EXERCISE PROMPT. In the lines below, find the one that contains "Continue the Blender" and write it out exactly, along with every line that follows it.

PROVIDED DATA.
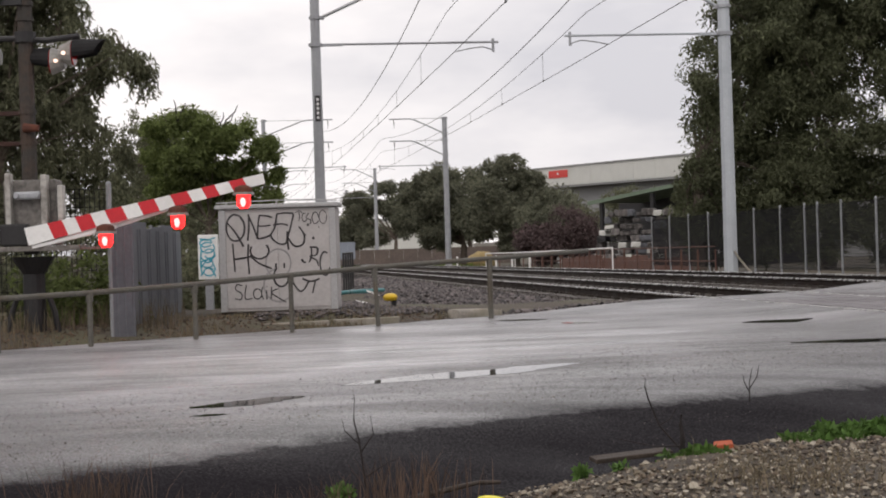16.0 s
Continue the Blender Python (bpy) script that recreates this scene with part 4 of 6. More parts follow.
def trackside_clutter():
    bm = B()
    tube(bm, [(*at(x, y), z) for x, y, z in ((-0.9, 18.6, 0.0), (0.2, 19.6, 0.06), (1.2, 20.6, 0.12), (1.9, 21.6, 0.1))], 0.034, 8)
    ob = finish("cable_pipe", bm, mat("teal_plastic", (0.03, 0.17, 0.18), 0.4, var=0.2))
    tagged(ob, "teal plastic cable pipe lying on the ballast", "pipe")
    for x, y, z, rz in ((1.34, 18.6, 0.02, 12), (1.62, 20.4, 0.1, 50)):
        bm = B()
        box(bm, -0.12, 0.12, -0.05, 0.05, -0.012, 0.012, 0.004)
        ob = finish("white_board", bm, M_WHITE)
        ob.matrix_world = place(x, y, z, 18, 14, rz)
        tagged(ob, "scrap of white board lying on the ballast", "debris", "scraps on the ballast")
    t = thing("guard_rail", place(1.7, 30, -0.25), "dark steel guard rail beside the tracks", "guard rail")
    for k in range(5):
        bm = B()
        cyl(bm, (0.11 * k, 0.9 * k, 0), (0.11 * k, 0.9 * k, 0.95), 0.025, seg=8)
        part("post", bm, M_BLACK, t)
    for z in (0.5, 0.94):
        bm = B()
        cyl(bm, (0, 0, z), (0.44, 3.6, z), 0.02, seg=8)
        part("rail", bm, M_BLACK, t)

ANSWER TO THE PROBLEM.
Continue the Blender Python (bpy) script that recreates this scene with part 4 of 6. More parts follow.
def trackside_clutter():
    bm = B()
    tube(bm, [(*at(x, y), z) for x, y, z in ((-0.9, 18.6, 0.0), (0.2, 19.6, 0.06), (1.2, 20.6, 0.12), (1.9, 21.6, 0.1))], 0.034, 8)
    ob = finish("cable_pipe", bm, mat("teal_plastic", (0.03, 0.17, 0.18), 0.4, var=0.2))
    tagged(ob, "teal plastic cable pipe lying on the ballast", "pipe")
    for x, y, z, rz in ((1.34, 18.6, 0.02, 12), (1.62, 20.4, 0.1, 50)):
        bm = B()
        box(bm, -0.12, 0.12, -0.05, 0.05, -0.012, 0.012, 0.004)
        ob = finish("white_board", bm, M_WHITE)
        ob.matrix_world = place(x, y, z, 18, 14, rz)
        tagged(ob, "scrap of white board lying on the ballast", "debris", "scraps on the ballast")
    t = thing("guard_rail", place(1.7, 30, -0.25), "dark steel guard rail beside the tracks", "guard rail")
    for k in range(5):
        bm = B()
        cyl(bm, (0.11 * k, 0.9 * k, 0), (0.11 * k, 0.9 * k, 0.95), 0.025, seg=8)
        part("post", bm, M_BLACK, t)
    for z in (0.5, 0.94):
        bm = B()
        cyl(bm, (0, 0, z), (0.44, 3.6, z), 0.02, seg=8)
        part("rail", bm, M_BLACK, t)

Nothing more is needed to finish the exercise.